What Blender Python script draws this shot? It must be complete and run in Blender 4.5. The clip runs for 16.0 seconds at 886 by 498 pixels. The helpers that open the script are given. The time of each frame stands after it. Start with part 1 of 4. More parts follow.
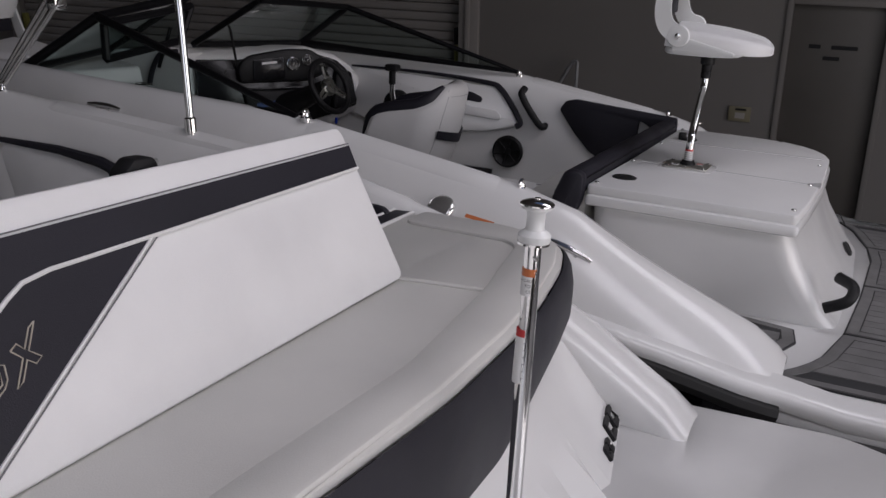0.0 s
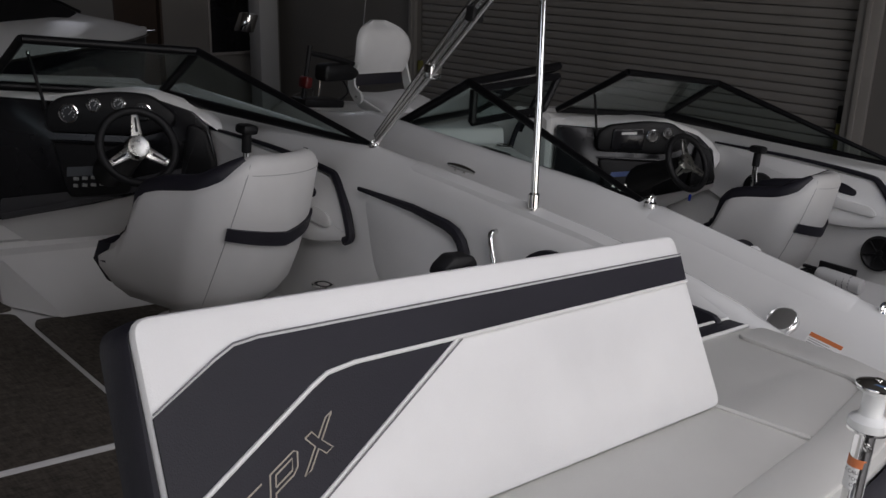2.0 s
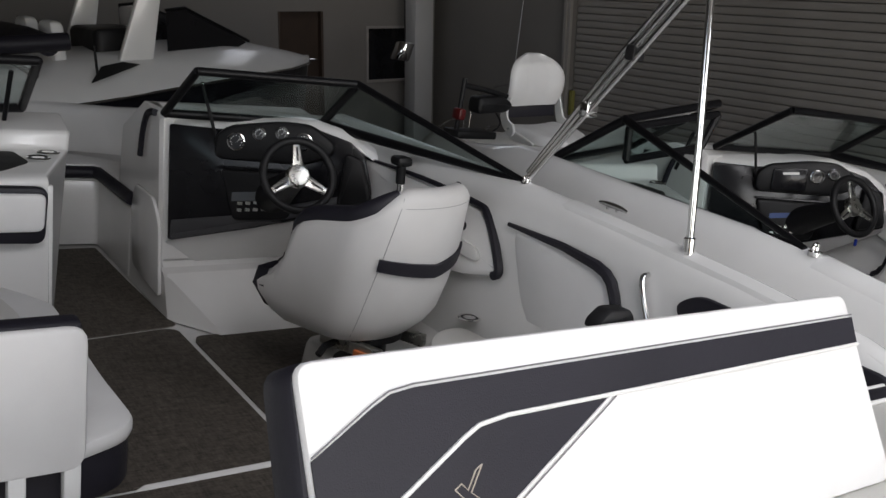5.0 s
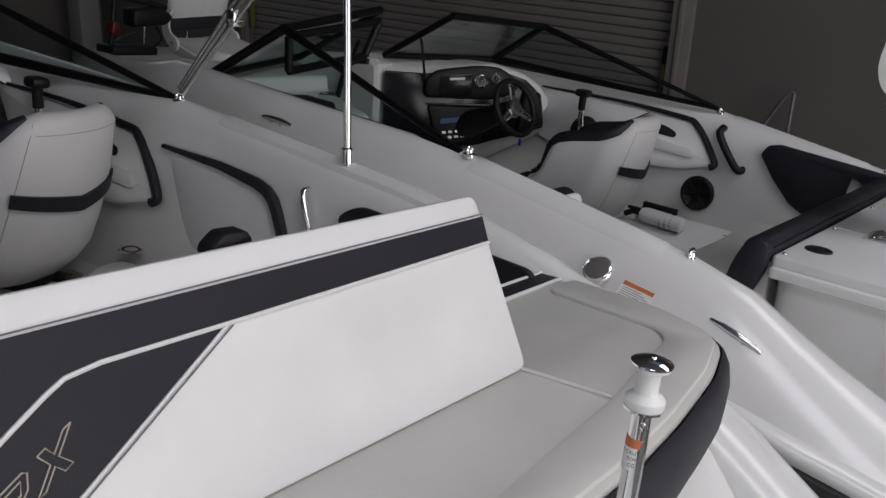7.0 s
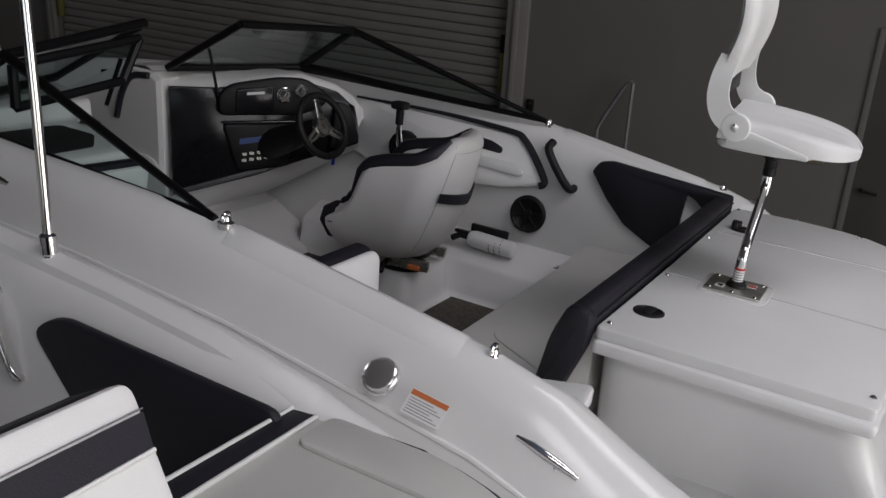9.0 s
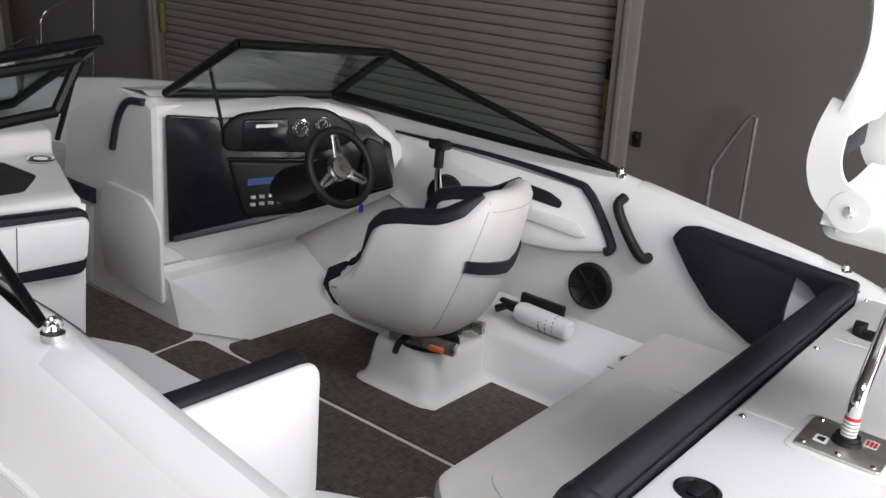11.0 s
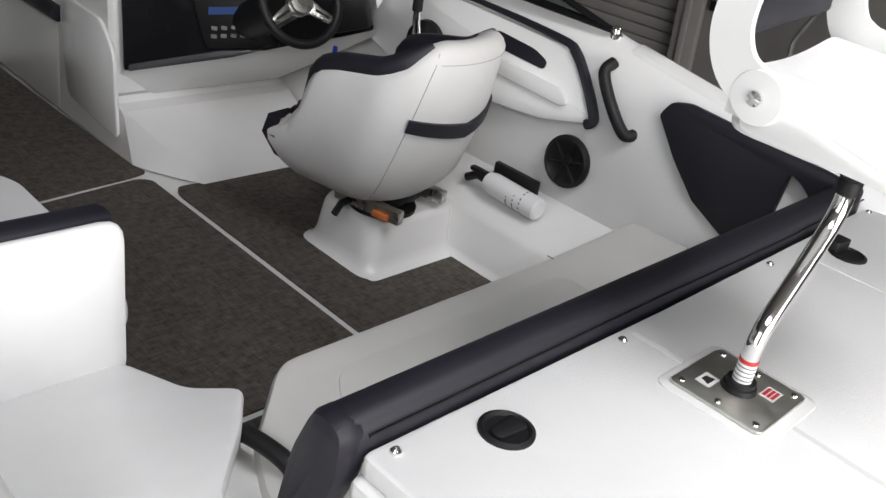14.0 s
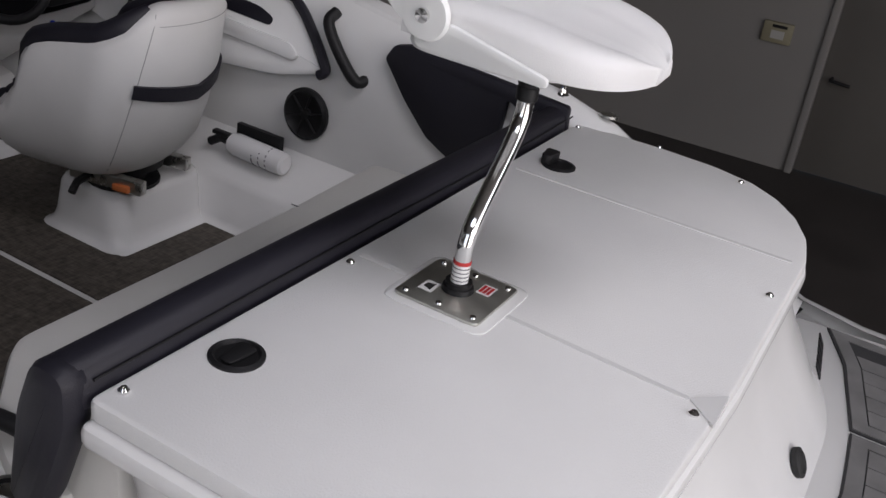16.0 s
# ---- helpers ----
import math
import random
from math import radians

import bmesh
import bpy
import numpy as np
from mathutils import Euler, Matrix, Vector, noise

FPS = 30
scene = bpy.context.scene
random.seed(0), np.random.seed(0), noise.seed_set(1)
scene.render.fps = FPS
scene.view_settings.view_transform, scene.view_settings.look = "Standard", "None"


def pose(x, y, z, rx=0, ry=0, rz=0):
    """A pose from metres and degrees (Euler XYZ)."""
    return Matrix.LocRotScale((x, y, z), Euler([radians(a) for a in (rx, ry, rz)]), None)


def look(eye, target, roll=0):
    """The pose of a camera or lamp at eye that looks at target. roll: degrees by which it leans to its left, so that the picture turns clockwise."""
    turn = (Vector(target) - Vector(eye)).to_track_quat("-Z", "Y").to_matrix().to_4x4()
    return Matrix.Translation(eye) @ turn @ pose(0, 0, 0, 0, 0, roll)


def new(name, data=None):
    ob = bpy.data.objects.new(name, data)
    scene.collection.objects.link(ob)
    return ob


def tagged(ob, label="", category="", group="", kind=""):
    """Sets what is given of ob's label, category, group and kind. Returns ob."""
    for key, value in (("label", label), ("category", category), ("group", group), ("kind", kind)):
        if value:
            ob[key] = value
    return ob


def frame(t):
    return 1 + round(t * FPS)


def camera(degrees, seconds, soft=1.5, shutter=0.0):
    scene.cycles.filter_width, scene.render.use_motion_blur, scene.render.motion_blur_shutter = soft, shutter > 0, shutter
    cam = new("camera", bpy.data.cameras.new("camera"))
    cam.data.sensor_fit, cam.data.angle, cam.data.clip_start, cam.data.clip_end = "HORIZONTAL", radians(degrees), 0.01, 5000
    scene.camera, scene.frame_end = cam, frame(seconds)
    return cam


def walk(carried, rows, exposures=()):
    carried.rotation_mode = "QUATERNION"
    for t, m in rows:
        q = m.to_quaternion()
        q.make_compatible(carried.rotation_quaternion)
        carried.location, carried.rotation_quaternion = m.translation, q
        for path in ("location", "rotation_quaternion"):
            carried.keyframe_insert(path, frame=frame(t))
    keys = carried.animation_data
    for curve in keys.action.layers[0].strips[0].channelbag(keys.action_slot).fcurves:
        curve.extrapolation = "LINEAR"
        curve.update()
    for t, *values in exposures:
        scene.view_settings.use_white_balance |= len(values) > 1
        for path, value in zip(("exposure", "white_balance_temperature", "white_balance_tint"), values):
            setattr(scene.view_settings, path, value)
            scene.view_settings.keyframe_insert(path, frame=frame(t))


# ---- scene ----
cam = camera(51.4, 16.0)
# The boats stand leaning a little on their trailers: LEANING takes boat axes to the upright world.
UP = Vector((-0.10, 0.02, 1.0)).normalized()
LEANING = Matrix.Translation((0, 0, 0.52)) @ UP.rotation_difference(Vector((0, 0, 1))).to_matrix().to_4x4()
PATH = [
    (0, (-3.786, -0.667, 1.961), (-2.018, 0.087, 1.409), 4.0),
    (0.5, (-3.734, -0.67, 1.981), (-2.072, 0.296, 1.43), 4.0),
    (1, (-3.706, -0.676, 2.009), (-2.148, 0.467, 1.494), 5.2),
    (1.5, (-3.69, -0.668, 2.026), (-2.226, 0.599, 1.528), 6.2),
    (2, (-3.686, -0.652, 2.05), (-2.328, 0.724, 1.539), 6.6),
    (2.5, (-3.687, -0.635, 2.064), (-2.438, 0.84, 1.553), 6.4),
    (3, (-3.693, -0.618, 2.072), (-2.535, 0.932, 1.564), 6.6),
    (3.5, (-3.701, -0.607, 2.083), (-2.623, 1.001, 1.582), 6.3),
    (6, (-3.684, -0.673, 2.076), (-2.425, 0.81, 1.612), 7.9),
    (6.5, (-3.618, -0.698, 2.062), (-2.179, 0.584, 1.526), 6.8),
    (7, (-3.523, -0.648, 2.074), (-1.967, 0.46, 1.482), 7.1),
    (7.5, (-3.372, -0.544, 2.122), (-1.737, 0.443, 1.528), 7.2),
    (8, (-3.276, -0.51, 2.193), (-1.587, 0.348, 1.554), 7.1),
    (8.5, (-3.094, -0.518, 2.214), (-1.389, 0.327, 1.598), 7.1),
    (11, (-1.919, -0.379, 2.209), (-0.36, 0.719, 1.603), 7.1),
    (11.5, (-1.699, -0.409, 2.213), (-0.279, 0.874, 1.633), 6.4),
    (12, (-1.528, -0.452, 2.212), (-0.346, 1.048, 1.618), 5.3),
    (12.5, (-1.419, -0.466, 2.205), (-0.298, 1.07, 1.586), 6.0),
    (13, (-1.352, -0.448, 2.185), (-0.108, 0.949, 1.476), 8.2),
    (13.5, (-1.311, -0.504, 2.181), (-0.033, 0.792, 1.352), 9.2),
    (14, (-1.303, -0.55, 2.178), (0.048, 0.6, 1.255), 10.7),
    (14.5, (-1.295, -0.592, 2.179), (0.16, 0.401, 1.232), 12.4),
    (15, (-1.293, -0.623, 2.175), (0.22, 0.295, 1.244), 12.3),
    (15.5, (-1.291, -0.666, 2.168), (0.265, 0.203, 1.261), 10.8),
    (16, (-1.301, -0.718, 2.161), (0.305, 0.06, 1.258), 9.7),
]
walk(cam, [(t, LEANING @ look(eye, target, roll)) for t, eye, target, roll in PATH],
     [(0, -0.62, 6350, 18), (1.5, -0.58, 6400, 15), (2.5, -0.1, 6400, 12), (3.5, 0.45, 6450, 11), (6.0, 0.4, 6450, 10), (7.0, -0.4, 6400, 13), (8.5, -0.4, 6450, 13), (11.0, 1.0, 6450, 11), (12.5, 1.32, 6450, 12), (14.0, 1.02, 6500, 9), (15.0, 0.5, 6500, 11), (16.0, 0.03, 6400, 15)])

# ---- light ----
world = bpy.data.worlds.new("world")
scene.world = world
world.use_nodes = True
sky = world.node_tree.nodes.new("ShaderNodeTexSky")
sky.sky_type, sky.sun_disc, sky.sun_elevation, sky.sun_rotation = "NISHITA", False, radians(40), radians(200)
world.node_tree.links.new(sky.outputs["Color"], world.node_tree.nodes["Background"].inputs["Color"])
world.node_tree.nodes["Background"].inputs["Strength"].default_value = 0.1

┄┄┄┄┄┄

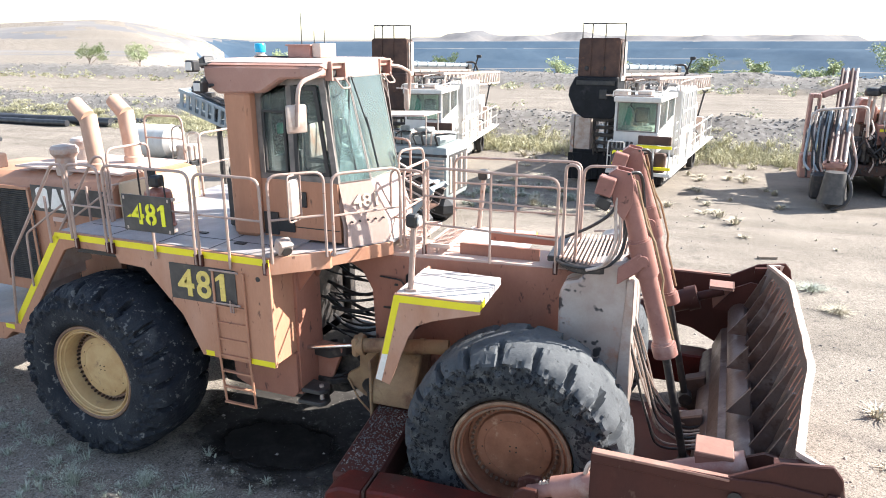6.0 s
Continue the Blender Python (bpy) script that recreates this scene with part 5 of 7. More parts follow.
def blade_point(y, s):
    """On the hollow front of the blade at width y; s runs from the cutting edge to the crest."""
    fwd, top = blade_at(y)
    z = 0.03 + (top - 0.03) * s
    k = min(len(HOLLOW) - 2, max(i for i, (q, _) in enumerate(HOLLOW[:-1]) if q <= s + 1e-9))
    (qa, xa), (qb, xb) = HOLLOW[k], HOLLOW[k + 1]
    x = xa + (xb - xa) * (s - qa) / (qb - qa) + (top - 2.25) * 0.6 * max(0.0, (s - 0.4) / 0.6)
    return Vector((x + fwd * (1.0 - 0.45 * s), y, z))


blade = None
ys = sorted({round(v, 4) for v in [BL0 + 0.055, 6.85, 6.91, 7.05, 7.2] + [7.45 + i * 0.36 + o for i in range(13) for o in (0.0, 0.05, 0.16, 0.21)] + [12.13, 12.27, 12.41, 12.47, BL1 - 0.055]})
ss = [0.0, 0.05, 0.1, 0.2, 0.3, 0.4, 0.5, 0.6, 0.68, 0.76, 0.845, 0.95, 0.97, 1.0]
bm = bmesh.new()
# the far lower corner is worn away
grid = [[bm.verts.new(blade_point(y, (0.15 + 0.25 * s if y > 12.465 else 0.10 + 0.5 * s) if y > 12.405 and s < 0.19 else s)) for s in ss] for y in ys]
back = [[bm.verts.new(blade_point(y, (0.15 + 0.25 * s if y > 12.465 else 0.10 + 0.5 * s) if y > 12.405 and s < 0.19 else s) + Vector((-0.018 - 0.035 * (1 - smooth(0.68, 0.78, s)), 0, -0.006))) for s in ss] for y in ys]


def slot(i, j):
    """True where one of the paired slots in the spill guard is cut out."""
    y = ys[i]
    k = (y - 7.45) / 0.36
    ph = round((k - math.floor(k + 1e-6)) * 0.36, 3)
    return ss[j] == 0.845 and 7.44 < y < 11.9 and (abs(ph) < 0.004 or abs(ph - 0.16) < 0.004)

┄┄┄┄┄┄

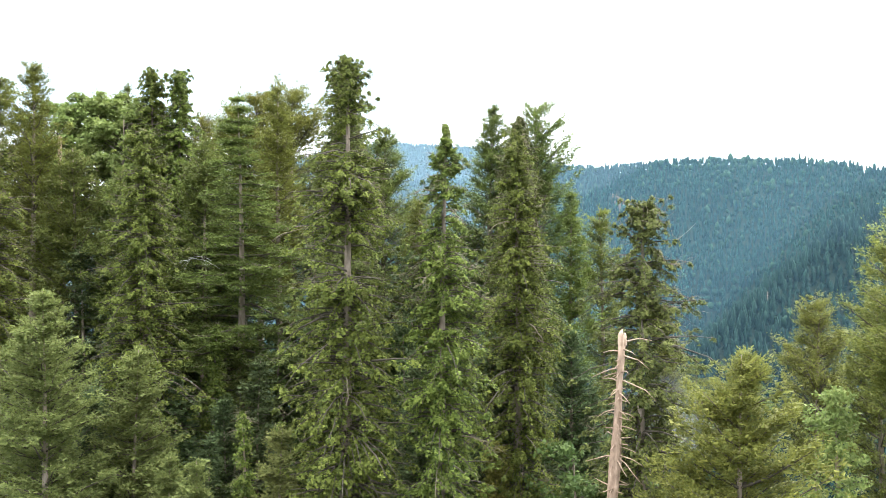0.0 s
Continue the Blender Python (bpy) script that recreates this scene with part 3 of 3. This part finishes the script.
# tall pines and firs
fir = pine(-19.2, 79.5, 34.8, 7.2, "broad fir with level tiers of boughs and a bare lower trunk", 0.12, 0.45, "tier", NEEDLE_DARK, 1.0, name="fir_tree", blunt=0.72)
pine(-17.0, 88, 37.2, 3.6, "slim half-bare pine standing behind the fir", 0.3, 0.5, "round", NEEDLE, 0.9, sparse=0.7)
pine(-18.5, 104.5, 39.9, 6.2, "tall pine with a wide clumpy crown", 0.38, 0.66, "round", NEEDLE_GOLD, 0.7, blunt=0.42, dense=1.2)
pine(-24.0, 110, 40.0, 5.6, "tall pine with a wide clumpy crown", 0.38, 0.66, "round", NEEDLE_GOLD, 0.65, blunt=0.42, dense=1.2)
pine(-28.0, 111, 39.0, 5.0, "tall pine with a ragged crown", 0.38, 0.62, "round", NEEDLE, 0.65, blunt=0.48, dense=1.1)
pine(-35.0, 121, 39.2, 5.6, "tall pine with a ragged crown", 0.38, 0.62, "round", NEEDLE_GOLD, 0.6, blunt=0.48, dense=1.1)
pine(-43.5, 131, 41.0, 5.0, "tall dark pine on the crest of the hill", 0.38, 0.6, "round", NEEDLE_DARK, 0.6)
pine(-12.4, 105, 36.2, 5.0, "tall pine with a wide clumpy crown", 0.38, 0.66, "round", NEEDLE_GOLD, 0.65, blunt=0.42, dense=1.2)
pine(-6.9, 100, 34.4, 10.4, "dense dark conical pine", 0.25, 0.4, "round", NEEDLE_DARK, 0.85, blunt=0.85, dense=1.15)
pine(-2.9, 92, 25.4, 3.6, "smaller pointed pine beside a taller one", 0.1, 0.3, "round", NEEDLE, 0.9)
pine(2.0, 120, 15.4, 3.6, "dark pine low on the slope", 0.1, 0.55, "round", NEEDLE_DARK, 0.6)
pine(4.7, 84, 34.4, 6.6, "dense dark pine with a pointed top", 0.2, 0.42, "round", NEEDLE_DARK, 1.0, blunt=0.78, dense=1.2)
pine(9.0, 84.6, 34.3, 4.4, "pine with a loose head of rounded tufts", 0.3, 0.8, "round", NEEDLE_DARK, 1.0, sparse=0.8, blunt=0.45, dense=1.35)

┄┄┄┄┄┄

# DIRECTIVE
In the listing above, locate the line with "scene.view_settings.use_white_balance |= len(values)" and the line with "scene.view_settings.keyframe_insert(path, frame=frame(t))", then extract exactly those lines and every line between them, and nothing more.

# REPLY
        scene.view_settings.use_white_balance |= len(values) > 1
        for path, value in zip(("exposure", "white_balance_temperature", "white_balance_tint"), values):
            setattr(scene.view_settings, path, value)
            scene.view_settings.keyframe_insert(path, frame=frame(t))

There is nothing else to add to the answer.